You can predict new values using the predict function,

just like you can with the other linear regression models.

Here the prediction is going to be a particular class label,

because the classification tree was built to predict a particular class.

And, so when I pass the new data, testing data, to the model.

It'll actually write out the different categories of species,

because it's actually predicting the class for each variable.

11:19

So notes and further resources, classification trees

are non-linear models, so they immediately use

interactions between variables, this is important to

keep in mind, because it's always a

model that's built on the relationship between

multiple variables and if you have a

large number of classes for a particular

variable for example that you're predicting with.

The models can over-fit a little bit.

The data transformations may be a little bit less important.

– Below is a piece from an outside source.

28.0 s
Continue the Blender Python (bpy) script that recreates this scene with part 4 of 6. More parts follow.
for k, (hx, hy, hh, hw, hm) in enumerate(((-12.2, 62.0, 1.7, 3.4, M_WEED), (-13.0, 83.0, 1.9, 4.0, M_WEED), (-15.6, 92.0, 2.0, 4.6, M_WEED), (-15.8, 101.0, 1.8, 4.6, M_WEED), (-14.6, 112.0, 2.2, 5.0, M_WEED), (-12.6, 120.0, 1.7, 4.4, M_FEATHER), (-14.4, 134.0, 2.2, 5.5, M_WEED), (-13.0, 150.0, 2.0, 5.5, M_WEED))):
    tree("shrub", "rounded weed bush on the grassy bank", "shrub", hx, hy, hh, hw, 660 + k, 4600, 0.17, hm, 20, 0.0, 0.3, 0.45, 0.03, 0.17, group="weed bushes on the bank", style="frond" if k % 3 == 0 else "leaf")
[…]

If you do any monotone transformation of

a continuous variable, in other words, any transformation

that doesn't change the order of the

values, but maybe makes them bigger or smaller.

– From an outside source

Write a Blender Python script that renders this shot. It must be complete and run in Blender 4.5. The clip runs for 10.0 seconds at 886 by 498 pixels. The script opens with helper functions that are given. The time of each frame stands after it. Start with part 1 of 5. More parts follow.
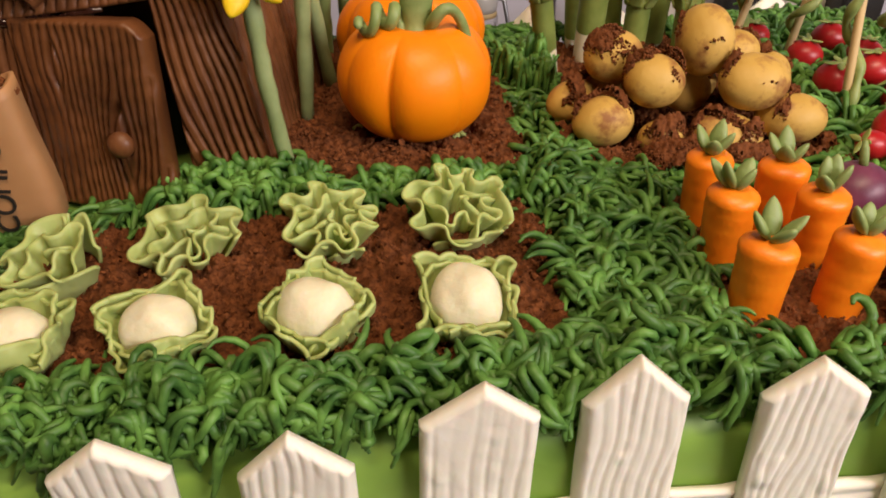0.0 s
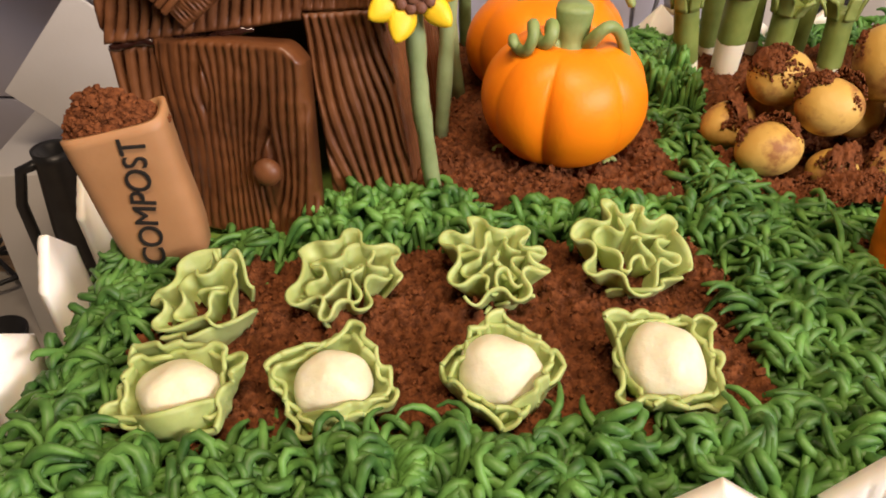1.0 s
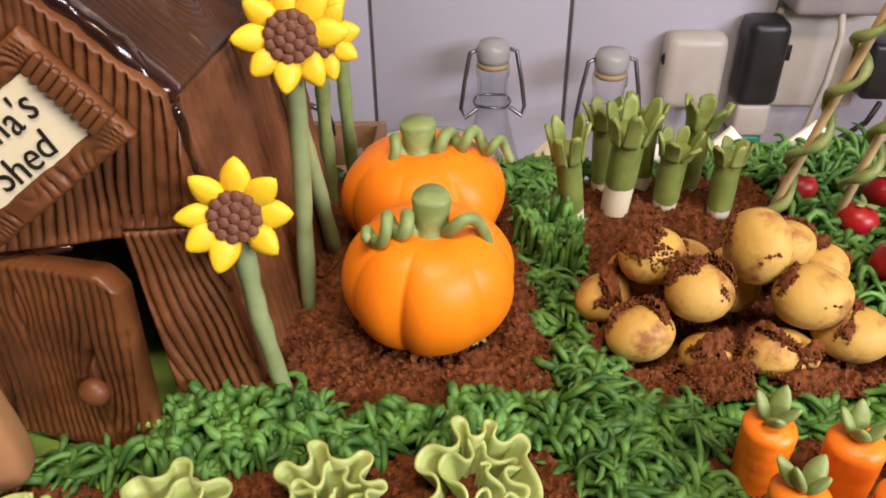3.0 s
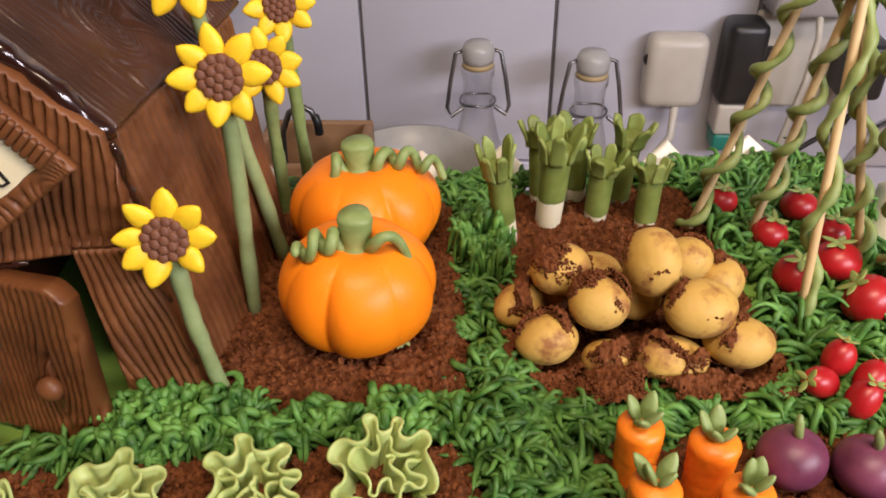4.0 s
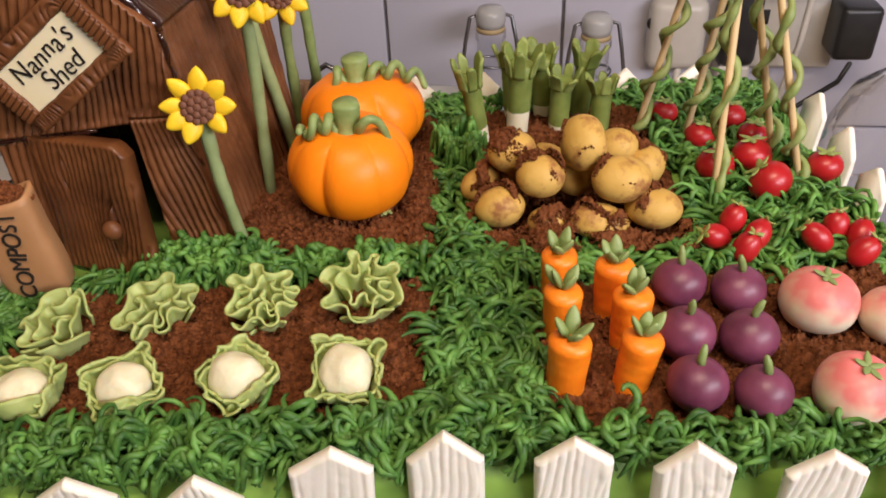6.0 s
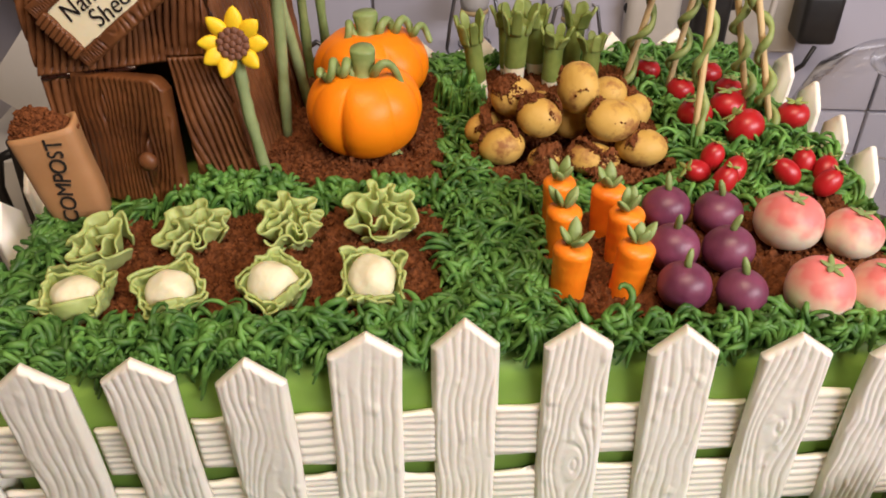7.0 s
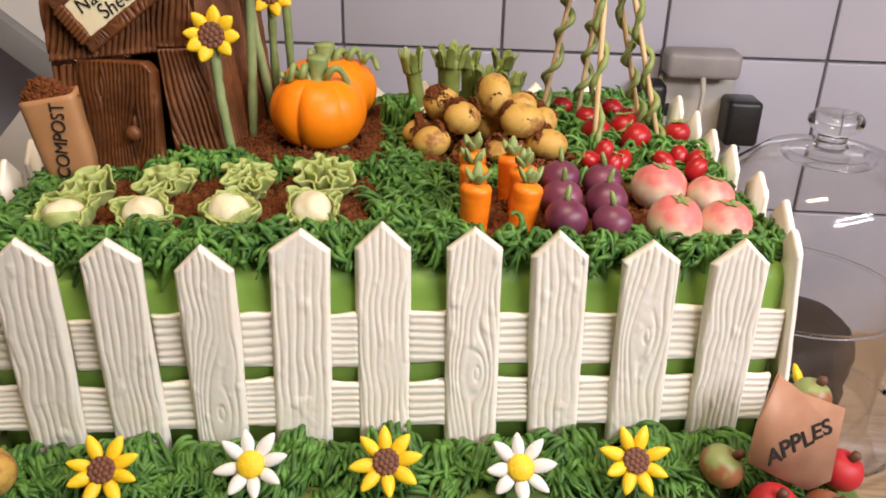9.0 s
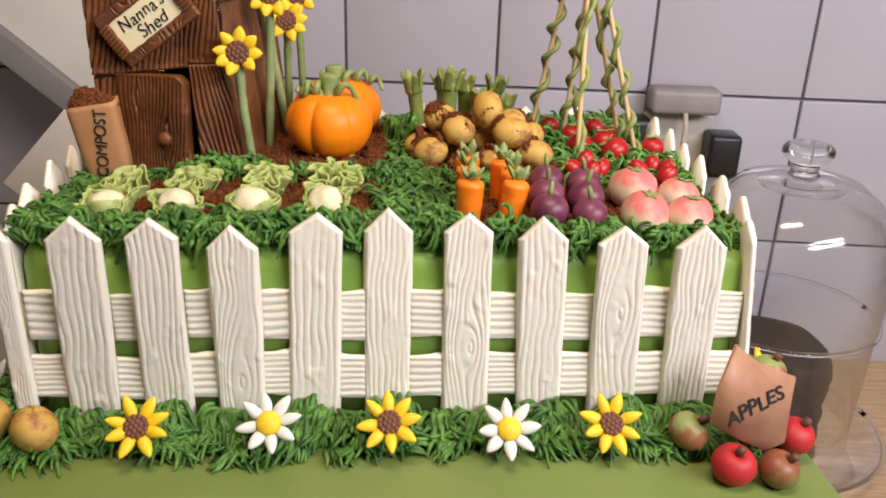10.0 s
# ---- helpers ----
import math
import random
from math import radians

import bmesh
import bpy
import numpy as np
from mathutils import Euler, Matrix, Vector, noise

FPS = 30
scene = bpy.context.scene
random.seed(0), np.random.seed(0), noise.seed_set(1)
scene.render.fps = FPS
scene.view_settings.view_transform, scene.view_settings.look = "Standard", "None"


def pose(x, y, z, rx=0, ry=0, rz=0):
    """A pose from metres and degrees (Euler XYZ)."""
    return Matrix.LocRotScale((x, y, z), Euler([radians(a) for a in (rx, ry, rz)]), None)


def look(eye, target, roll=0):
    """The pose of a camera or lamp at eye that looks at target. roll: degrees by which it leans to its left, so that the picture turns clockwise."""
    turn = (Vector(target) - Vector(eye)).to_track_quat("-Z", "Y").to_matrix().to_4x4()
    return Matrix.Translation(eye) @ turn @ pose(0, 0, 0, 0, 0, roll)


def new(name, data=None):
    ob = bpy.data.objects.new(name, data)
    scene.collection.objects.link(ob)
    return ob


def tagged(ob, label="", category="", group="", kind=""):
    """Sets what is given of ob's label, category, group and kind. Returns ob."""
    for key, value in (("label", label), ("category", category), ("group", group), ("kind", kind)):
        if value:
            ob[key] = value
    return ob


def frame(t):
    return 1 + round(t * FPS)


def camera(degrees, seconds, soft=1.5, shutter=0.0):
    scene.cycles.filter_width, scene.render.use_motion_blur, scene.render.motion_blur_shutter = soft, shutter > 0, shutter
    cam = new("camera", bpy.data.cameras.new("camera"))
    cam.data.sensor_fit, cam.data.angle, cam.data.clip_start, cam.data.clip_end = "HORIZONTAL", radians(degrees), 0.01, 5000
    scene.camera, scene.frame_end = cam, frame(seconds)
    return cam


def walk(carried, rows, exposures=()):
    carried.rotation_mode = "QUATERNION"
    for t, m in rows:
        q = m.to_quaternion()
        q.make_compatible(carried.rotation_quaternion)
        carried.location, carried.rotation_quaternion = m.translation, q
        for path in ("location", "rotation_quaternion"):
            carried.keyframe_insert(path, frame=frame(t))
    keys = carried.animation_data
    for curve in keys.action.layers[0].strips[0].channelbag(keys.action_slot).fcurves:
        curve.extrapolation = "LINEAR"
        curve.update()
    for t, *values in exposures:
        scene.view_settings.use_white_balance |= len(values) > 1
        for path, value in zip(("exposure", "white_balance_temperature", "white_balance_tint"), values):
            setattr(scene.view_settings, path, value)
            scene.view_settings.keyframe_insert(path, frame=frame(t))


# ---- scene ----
cam = camera(58.2, 10.0, soft=1.8)
PATH = [
    (0, (-0.05, -0.11, 0.23), (0.079, 1.553, -0.874), -1.1),
    (0.5, (-0.075, -0.098, 0.232), (-0.02, 1.544, -0.909), -1.3),
    (1, (-0.083, -0.085, 0.237), (-0.047, 1.547, -0.919), -1.5),
    (1.5, (-0.081, -0.065, 0.252), (0.003, 1.574, -0.89), -1.3),
    (2, (-0.072, -0.053, 0.263), (0.025, 1.6, -0.858), -0.7),
    (2.5, (-0.06, -0.044, 0.265), (0.062, 1.601, -0.864), -0.3),
    (3, (-0.048, -0.046, 0.273), (0.07, 1.597, -0.861), -0.7),
    (4.3, (-0.007, -0.072, 0.299), (0.055, 1.551, -0.867), -1.1),
    (4.5, (0.002, -0.079, 0.302), (0.053, 1.55, -0.856), -1.2),
    (5, (0.007, -0.111, 0.316), (0.049, 1.523, -0.837), -1.4),
    (5.5, (0.006, -0.149, 0.321), (0.042, 1.494, -0.818), -1.8),
    (5.7, (0.003, -0.16, 0.323), (0.009, 1.476, -0.826), -2.1),
    (5.8, (0.007, -0.132, 0.296), (0.008, 1.496, -0.865), -2.2),
    (6, (0.002, -0.144, 0.297), (-0.018, 1.472, -0.881), -2.7),
    (6.2, (-0.004, -0.154, 0.296), (-0.037, 1.461, -0.884), -2.6),
    (7.3, (-0.016, -0.198, 0.287), (0.074, 1.414, -0.892), -0.1),
    (7.5, (-0.015, -0.207, 0.281), (0.088, 1.43, -0.863), 0.4),
    (8, (-0.008, -0.223, 0.259), (0.133, 1.462, -0.809), 1.4),
    (8.5, (-0.001, -0.252, 0.249), (0.126, 1.499, -0.708), 1.2),
    (9, (0.003, -0.282, 0.25), (0.122, 1.52, -0.608), 1.3),
    (9.5, (0.0, -0.312, 0.248), (0.106, 1.521, -0.544), 1.5),
    (10, (-0.001, -0.334, 0.243), (0.13, 1.515, -0.507), 1.8),
]
SHOTS = [(0, -0.56, 6500, 20), (0.5, -0.36, 6350, 21), (1, -0.16, 6250, 22), (1.5, -0.02, 6050, 22), (3, -0.17, 5900, 21), (5, -0.40, 5950, 20), (6, -0.44, 6000, 20), (7.5, -0.45, 6150, 19), (10, -0.33, 6050, 18)]
walk(cam, [(t, look(eye, target, roll)) for t, eye, target, roll in PATH], SHOTS)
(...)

Then you will get the same data

splits, with the classification or regression trees.

This can make the transformations a little bit less important.

They can also be used for regression problems.

So, I showed measures of misclassifcation impurity, you can also

use root mean squared error as a measure of impurity.

And do a similar classification tree building

procedure for building models for regression as well.

12:21

There are multiple tree building options in RR, both in

the caret package, using the party package, the rpart package.

Or you can even use this package tree

which doesn't appear in the caret package, but

I also has a lot of use, useful

functions that can be used when building these models.

For more information you can read in, in these two books,

where there's a lot of good information about classification and regression trees.

Or, in this book about, that's more

specifically targeted to this particular prediction algorithm.